The Board’s stated aim is fighting ignorance. These days there are an increasing number of people determined to spread ignorance, either out of genuine belief or malign intent.
One can certainly argue that the way in which members counter such misapprehensions and falsehoods could be more constructive but doing so is, if not the “Lord’s work”, certainly the Board’s work.
I found the SDMB waaaaay back in high school (late '90s), when I stumbled upon the Straight Dope column while searching for interesting topics for a journal I was keeping for a class. I kept posting, but eventually stopped by the time I graduated high school. I’ll admit my behavior wasn’t the best, but the pile-ons were vicious, especially when you consider that adults were aiming these comments at a high school kid. I missed some aspects of the board though, to the extent that I came back (with a name change) when I was in college.

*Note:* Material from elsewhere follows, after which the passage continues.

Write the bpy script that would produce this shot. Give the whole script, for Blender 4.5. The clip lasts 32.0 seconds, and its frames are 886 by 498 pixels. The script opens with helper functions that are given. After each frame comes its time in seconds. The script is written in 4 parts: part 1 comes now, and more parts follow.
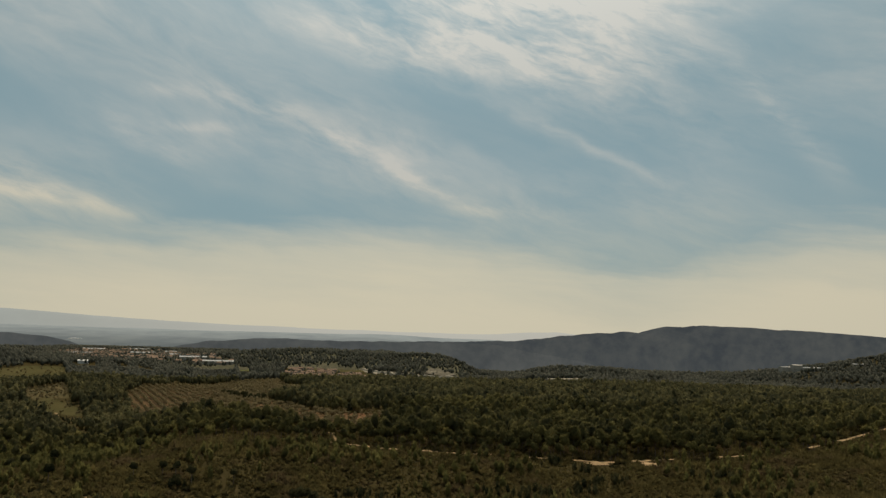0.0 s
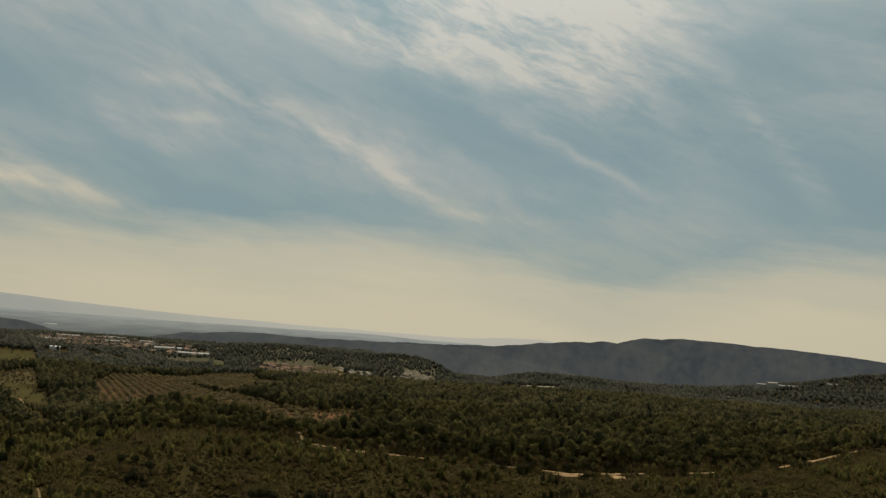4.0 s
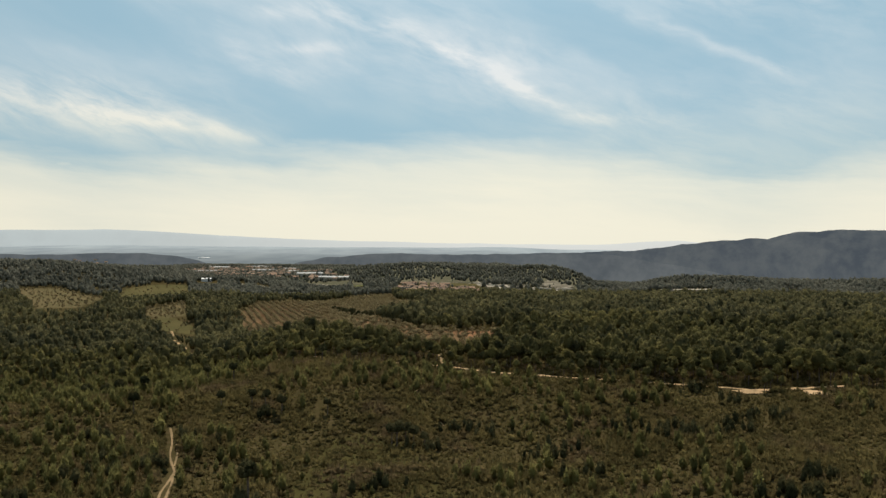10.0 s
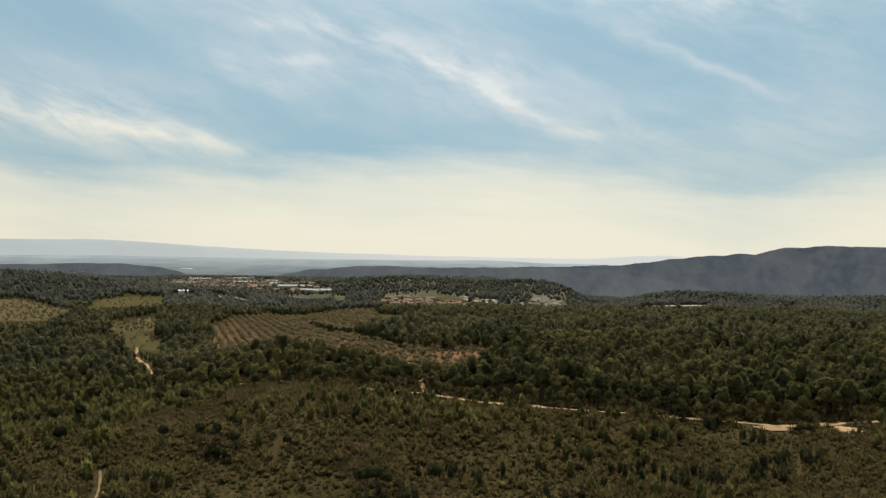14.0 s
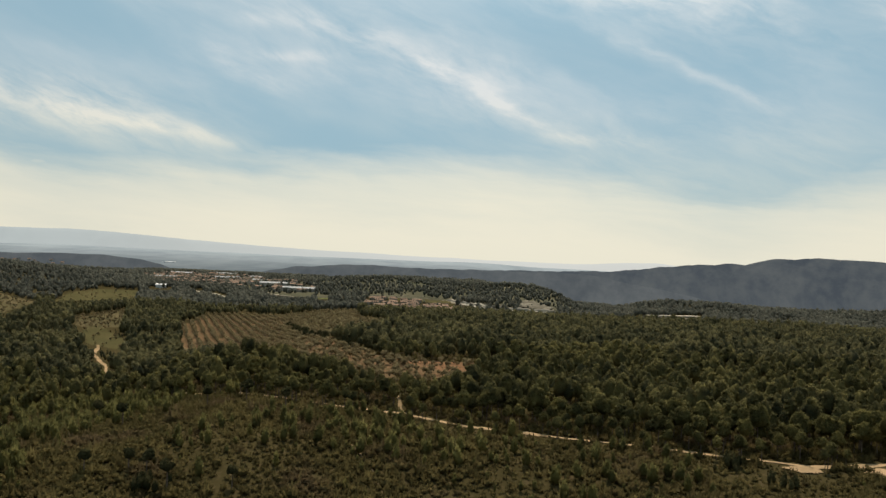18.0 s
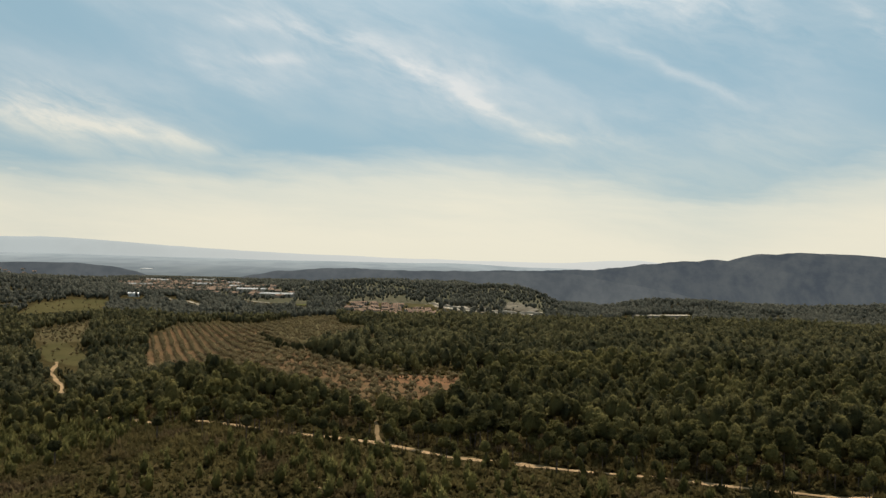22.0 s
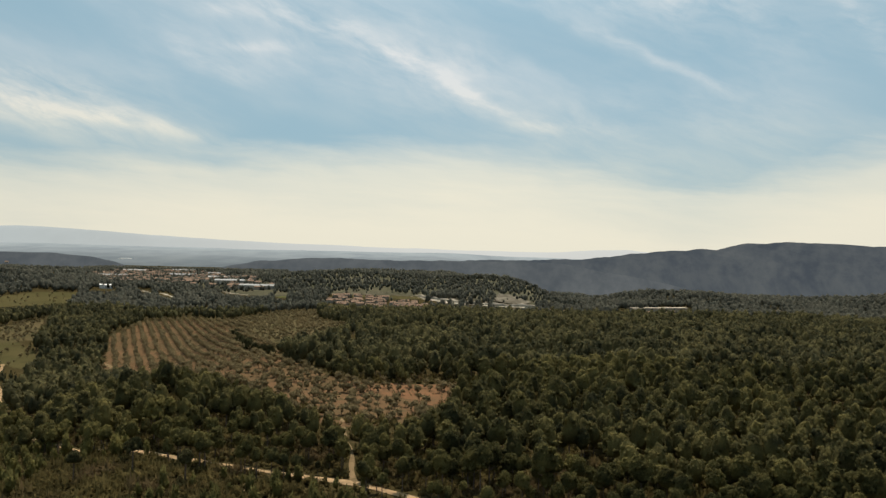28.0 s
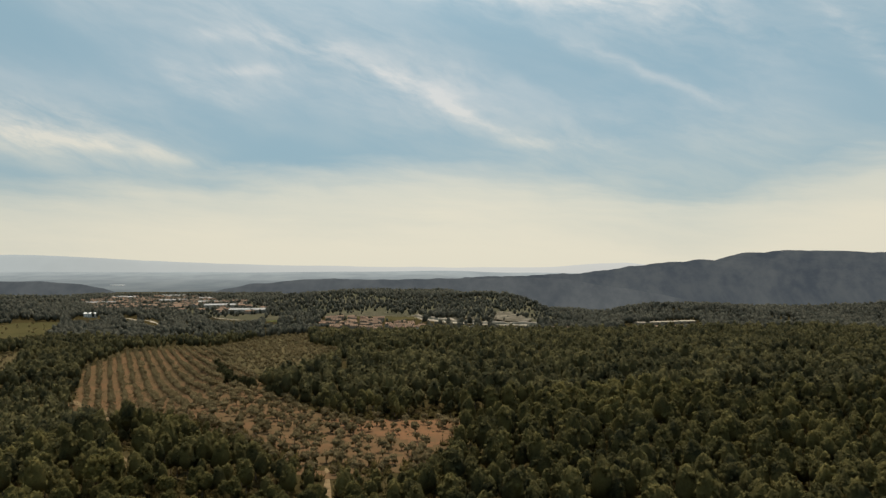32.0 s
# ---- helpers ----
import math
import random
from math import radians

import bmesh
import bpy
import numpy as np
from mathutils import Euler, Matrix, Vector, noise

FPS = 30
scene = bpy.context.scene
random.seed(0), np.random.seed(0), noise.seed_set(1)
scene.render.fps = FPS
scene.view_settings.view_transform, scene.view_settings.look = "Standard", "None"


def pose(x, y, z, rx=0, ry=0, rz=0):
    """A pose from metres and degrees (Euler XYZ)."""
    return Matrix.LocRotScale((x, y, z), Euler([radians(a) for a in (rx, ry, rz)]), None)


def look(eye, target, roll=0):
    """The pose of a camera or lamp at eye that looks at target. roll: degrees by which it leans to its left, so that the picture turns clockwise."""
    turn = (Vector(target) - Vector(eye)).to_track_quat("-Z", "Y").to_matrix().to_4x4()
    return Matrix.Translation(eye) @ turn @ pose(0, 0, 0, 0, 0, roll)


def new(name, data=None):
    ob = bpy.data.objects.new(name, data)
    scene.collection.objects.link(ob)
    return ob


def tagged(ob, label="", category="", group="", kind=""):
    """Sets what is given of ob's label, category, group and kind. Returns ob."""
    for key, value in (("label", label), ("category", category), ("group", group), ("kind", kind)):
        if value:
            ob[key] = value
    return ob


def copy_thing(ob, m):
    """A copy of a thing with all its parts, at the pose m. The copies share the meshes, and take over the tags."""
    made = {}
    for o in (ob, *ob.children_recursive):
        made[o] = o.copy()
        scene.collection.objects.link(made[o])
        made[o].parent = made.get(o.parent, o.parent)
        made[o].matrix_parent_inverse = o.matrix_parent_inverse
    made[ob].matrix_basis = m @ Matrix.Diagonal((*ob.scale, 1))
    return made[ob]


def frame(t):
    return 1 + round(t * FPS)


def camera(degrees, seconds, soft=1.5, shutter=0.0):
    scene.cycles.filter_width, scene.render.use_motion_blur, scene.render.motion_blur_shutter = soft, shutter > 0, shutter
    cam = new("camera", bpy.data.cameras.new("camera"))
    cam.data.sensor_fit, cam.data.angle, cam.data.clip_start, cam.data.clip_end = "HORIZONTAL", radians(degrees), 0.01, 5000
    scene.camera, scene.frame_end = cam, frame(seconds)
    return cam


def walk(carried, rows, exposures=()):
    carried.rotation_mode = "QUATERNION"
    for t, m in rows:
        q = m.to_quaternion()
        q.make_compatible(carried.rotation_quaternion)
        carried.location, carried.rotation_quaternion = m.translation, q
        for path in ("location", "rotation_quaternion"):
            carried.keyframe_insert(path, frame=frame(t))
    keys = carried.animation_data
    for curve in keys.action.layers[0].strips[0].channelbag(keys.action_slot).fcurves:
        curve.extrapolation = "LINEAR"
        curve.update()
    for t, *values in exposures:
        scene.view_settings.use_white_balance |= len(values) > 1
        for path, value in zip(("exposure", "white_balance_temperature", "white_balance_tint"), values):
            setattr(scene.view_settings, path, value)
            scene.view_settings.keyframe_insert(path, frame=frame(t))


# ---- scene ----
# ---- camera: a small drone, about 60 m over the scrub, flying slowly forward ----
cam = camera(60, 32.0, soft=1.4)
# seconds, x, y, z, yaw to the left, pitch up, roll
ROWS = [
    (0, 0, -0, 61.04, -7.96, 6.214, 1.632),
    (0.5, 0.88, 0.78, 61.21, -9.226, 5.289, 1.659),
    (1, 1.57, 1.58, 61.38, -8.911, 5.957, 2.594),
    (1.5, 2.1, 2.33, 61.54, -8.669, 6.49, 2.113),
    (2, 2.54, 2.91, 61.67, -8.611, 6.501, 2.403),
    (2.5, 2.99, 3.39, 61.77, -9.511, 5.687, 2.264),
    (3, 3.47, 3.98, 61.82, -9.316, 6.251, 4.597),
    (3.5, 4, 4.78, 61.83, -9.052, 7.014, 4.945),
    (4, 4.56, 5.81, 61.8, -9.118, 6.431, 4.195),
    (4.2, 4.56, 5.81, 61.8, -9.118, 6.6, 4.195),
    (4.35, 4.56, 7.11, 61.8, -8.7, 2.4, 2),
    (4.5, 4.56, 7.81, 61.6, -8.7, -2.4, -0.9),
    (5.5, 6.16, 14.54, 60.855, -6.6, -3.2, 2),
    (6.5, 7.76, 23.27, 59.91, -4.986, -3.889, 5.444),
    (7, 7.47, 27.7, 59.85, -2.546, -3.21, 4.979),
    (7.5, 7.27, 32.05, 59.82, -1.344, -2.592, 3.02),
    (8, 7.24, 36.3, 59.83, -1.502, -2.066, 2.204),
    (8.5, 7.32, 40.5, 59.85, -0.611, -1.152, 1.062),
    (9, 7.44, 44.86, 59.89, -0.001, -0.014, -0.008),
    (9.5, 7.46, 49.53, 59.93, 0.192, 0.67, 0.272),
    (10, 7.35, 54.51, 59.97, 0.421, -0.411, 0.242),
    (10.5, 7.5, 59.48, 59.98, 0.756, 0.141, 0.438),
    (11, 7.86, 64.43, 59.96, 1.262, 1.08, 0.762),
    (11.5, 7.97, 69.59, 59.93, 1.143, 0.423, 1.422),
    (12, 8, 75.09, 59.89, 0.023, 0.755, 1.022),
    (12.5, 8.26, 80.56, 59.86, 0.06, 0.758, 0.837),
    (13, 8.56, 85.98, 59.85, -0.067, 0.437, 1.229),
    (13.5, 8.8, 91.28, 59.82, -0.57, 0.45, 0.938),
    (14, 9.12, 96.56, 59.79, -0.545, 0.561, 0.743),
    (14.5, 9.39, 101.78, 59.76, -0.207, 0.154, 1.4),
    (16.5, 10.82, 124.69, 59.64, -1.581, 1.234, 1.625),
    (17, 11.03, 129.79, 59.73, -2.059, 0.673, 0.98),
    (17.5, 11.31, 134.5, 59.83, -1.624, 0.607, 1.226),
    (18, 11.58, 138.97, 59.98, -1.341, 0.661, 2.481),
    (18.5, 11.87, 143.34, 60.17, -1.895, 0.592, 2.212),
    (19, 12.26, 147.7, 60.43, -1.604, 1.322, 2.732),
    (19.5, 12.54, 152.31, 60.73, -0.677, 1.224, 3.702),
    (20, 12.86, 156.82, 61.07, -0.938, 0.162, 3.543),
    (20.5, 13.19, 161.11, 61.42, -1.953, 0.516, 2.872),
    (21, 13.32, 165.26, 61.75, -2.617, 0.207, 2.205),
    (21.5, 13.4, 169.49, 62.04, -2.991, 0.715, 1.575),
    (22, 13.52, 173.87, 62.26, -2.643, 0.766, 1.415),
    (22.5, 13.57, 178.27, 62.42, -3.038, 1.152, 1.47),
    (23, 13.7, 182.72, 62.52, -2.98, 1.085, 1.752),
    (23.5, 13.9, 187.21, 62.59, -3.745, 0.537, 0.943),
    (24, 14.14, 191.76, 62.64, -3.38, 0.85, 1.455),
    (24.5, 14.11, 196.3, 62.68, -3.162, 0.05, 1.331),
    (26.5, 14.17, 214.12, 63.23, -2.67, 0.619, 2.155),
    (27, 14.27, 218.51, 63.37, -2.486, 0.691, 2.788),
    (27.5, 14.56, 222.99, 63.51, -3.515, 0.657, 2.54),
    (28, 14.87, 227.73, 63.64, -3.69, -0.017, 1.39),
    (28.5, 15.26, 232.64, 63.75, -2.695, 0.16, 2.385),
    (29, 15.73, 237.38, 63.8, -3.849, 0.036, 1.46),
    (29.5, 16.14, 242.08, 63.8, -4.396, -0.096, 0.917),
    (30, 16.42, 247.08, 63.74, -4.745, 0.839, 0.904),
    (30.5, 16.56, 252.47, 63.64, -4.712, 0.397, 0.766),
    (31, 16.57, 258.18, 63.5, -3.227, 1.55, 2.326),
    (31.5, 16.84, 263.86, 63.36, -2.811, 1.464, 1.352),
    (32, 17.36, 269.54, 63.22, -3.979, 1.306, -0.2),
]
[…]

I think the Pit is very much a product of the board’s origins; in those days, practically every forum or message board had a place set aside for venting or arguing. I try to stick to the venting threads in the Pit; I’ve seen some pile-ons that were deserved, but many that were not, particularly when directed at new posters. Those don’t make for comfortable reading.
When I’m not here, I’m reading articles and comments on a news aggregator. Its commenters range from pure trolls to genuinely thoughtful people; a time limit on how long threads can be open keeps things from getting too heated. Interestingly, there’s been quite a bit of discussion there lately regarding a decline in posting.
As far as what the SDMB can do – I’m not sure what can be done without the board being attached to something, like a new column or some other posting site that’s going to make people want to discuss things. I’m thinking of G/O Media as an example; yes, you can accuse them of masquerading as news when most of the subsites are really just fancy blogs, but their comment sections are very lively, with plenty of repeat posters. Plus, many article authors engage with the posters, which keeps things interesting.